-------- Dataset extract --------
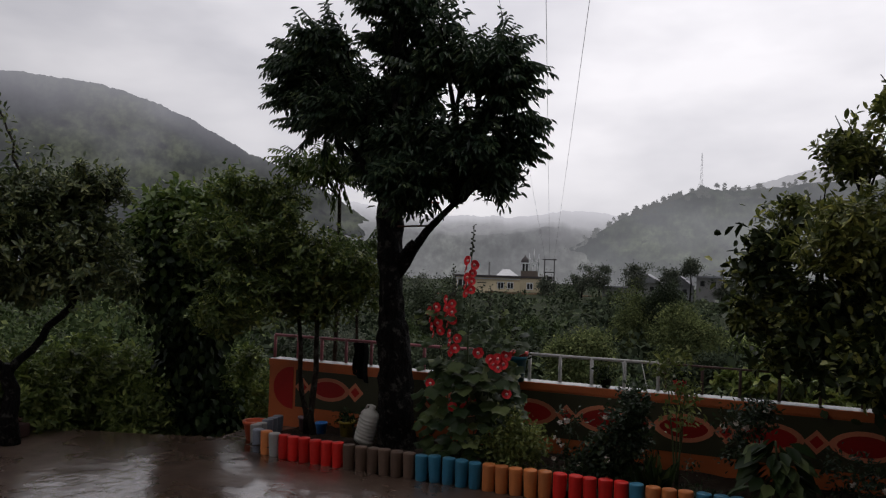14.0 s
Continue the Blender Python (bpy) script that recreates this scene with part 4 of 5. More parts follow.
def trees():
    t = thing("pinnate_tree", (-3.7, 8.7, 0.05), "tall dark tree with drooping feather-like leaves and rough bark", "tree")
    spine = [(-3.68, 8.72, -0.05, 0.27), (-3.71, 8.70, 0.25, 0.225), (-3.74, 8.70, 0.7, 0.205), (-3.79, 8.70, 1.25, 0.195), (-3.80, 8.70, 1.48, 0.195), (-3.82, 8.70, 1.58, 0.155), (-3.85, 8.70, 2.0, 0.15), (-3.88, 8.70, 2.45, 0.15), (-3.91, 8.72, 2.85, 0.165), (-3.91, 8.74, 3.2, 0.15), (-3.88, 8.75, 3.7, 0.11)]
    fine = np.linspace(0, len(spine) - 1, 56)
    cols = [np.interp(fine, range(len(spine)), [c[i] for c in spine]) for i in range(4)]
    part("trunk", tube([(a, b, c) for a, b, c in zip(*cols[:3])], list(cols[3]), 18, knobs=0.30), M_BARK, t)
    rng = random.Random(11)
    for lob in TALL:
        bm = bmesh.new()
        c = Vector(lob[:3])
        start = Vector((-3.88, 8.74, 3.0 + 0.25 * rng.random())) if c.x < -3.2 else Vector((-3.1, 8.8, 3.0))
        tube(bent(start, c, 0.05, 6, 0.06, rng), [0.05 * (1 - 0.12 * k) for k in range(7)], 6, bm, 0.15)
        for _ in range(4):
            tip = c + Vector((rng.uniform(-1, 1), rng.uniform(-1, 1), rng.uniform(-0.6, 1))) * lob[3] * 1.4
            tube(bent(start.lerp(c, 0.75), tip, 0.03, 4, 0.03, rng), [0.018, 0.015, 0.012, 0.010, 0.006], 5, bm)
        part("limb", bm, M_BARK, t)
    g = np.random.default_rng(11)
    core = [(-3.7 + (x + 3.7) * (0.86 if x > -3.7 and z > 3.9 else 0.97), y, z + 0.06 * (z < 3.6), r * 0.6, r * 0.6) for x, y, z, r, _ in TALL]
    mass = [(-3.7 + (x + 3.7) * (0.90 if x > -3.7 and z > 3.9 else 0.98), y, z + 0.05, r * 0.85, r * 0.8) for x, y, z, r, _ in TALL]
    foliage = joined(fronds([l for l in core if l[2] > 3.95], 850, 10, 0.50, 0.135, g, 0.26, 0.2, 0.08, (-3.7, 8.7, 3.9)), fronds([l for l in core if l[2] <= 3.95], 420, 9, 0.34, 0.125, g, 0.3, 0.2, 0.0, (-3.5, 8.7, 3.4)), crown(mass, 2600, 6, 0.12, 0.36, g, 0.5, 0.7, 0.7, 0.1, 0.0))
    tagged(part("crown", leaves("crown", *foliage), M_NEEM, t), kind="stuff")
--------
• [Exercise directions]: Send back the data above word for word, with the pictures left out.

• [Full answer]:
14.0 s
Continue the Blender Python (bpy) script that recreates this scene with part 4 of 5. More parts follow.
def trees():
    t = thing("pinnate_tree", (-3.7, 8.7, 0.05), "tall dark tree with drooping feather-like leaves and rough bark", "tree")
    spine = [(-3.68, 8.72, -0.05, 0.27), (-3.71, 8.70, 0.25, 0.225), (-3.74, 8.70, 0.7, 0.205), (-3.79, 8.70, 1.25, 0.195), (-3.80, 8.70, 1.48, 0.195), (-3.82, 8.70, 1.58, 0.155), (-3.85, 8.70, 2.0, 0.15), (-3.88, 8.70, 2.45, 0.15), (-3.91, 8.72, 2.85, 0.165), (-3.91, 8.74, 3.2, 0.15), (-3.88, 8.75, 3.7, 0.11)]
    fine = np.linspace(0, len(spine) - 1, 56)
    cols = [np.interp(fine, range(len(spine)), [c[i] for c in spine]) for i in range(4)]
    part("trunk", tube([(a, b, c) for a, b, c in zip(*cols[:3])], list(cols[3]), 18, knobs=0.30), M_BARK, t)
    rng = random.Random(11)
    for lob in TALL:
        bm = bmesh.new()
        c = Vector(lob[:3])
        start = Vector((-3.88, 8.74, 3.0 + 0.25 * rng.random())) if c.x < -3.2 else Vector((-3.1, 8.8, 3.0))
        tube(bent(start, c, 0.05, 6, 0.06, rng), [0.05 * (1 - 0.12 * k) for k in range(7)], 6, bm, 0.15)
        for _ in range(4):
            tip = c + Vector((rng.uniform(-1, 1), rng.uniform(-1, 1), rng.uniform(-0.6, 1))) * lob[3] * 1.4
            tube(bent(start.lerp(c, 0.75), tip, 0.03, 4, 0.03, rng), [0.018, 0.015, 0.012, 0.010, 0.006], 5, bm)
        part("limb", bm, M_BARK, t)
    g = np.random.default_rng(11)
    core = [(-3.7 + (x + 3.7) * (0.86 if x > -3.7 and z > 3.9 else 0.97), y, z + 0.06 * (z < 3.6), r * 0.6, r * 0.6) for x, y, z, r, _ in TALL]
    mass = [(-3.7 + (x + 3.7) * (0.90 if x > -3.7 and z > 3.9 else 0.98), y, z + 0.05, r * 0.85, r * 0.8) for x, y, z, r, _ in TALL]
    foliage = joined(fronds([l for l in core if l[2] > 3.95], 850, 10, 0.50, 0.135, g, 0.26, 0.2, 0.08, (-3.7, 8.7, 3.9)), fronds([l for l in core if l[2] <= 3.95], 420, 9, 0.34, 0.125, g, 0.3, 0.2, 0.0, (-3.5, 8.7, 3.4)), crown(mass, 2600, 6, 0.12, 0.36, g, 0.5, 0.7, 0.7, 0.1, 0.0))
    tagged(part("crown", leaves("crown", *foliage), M_NEEM, t), kind="stuff")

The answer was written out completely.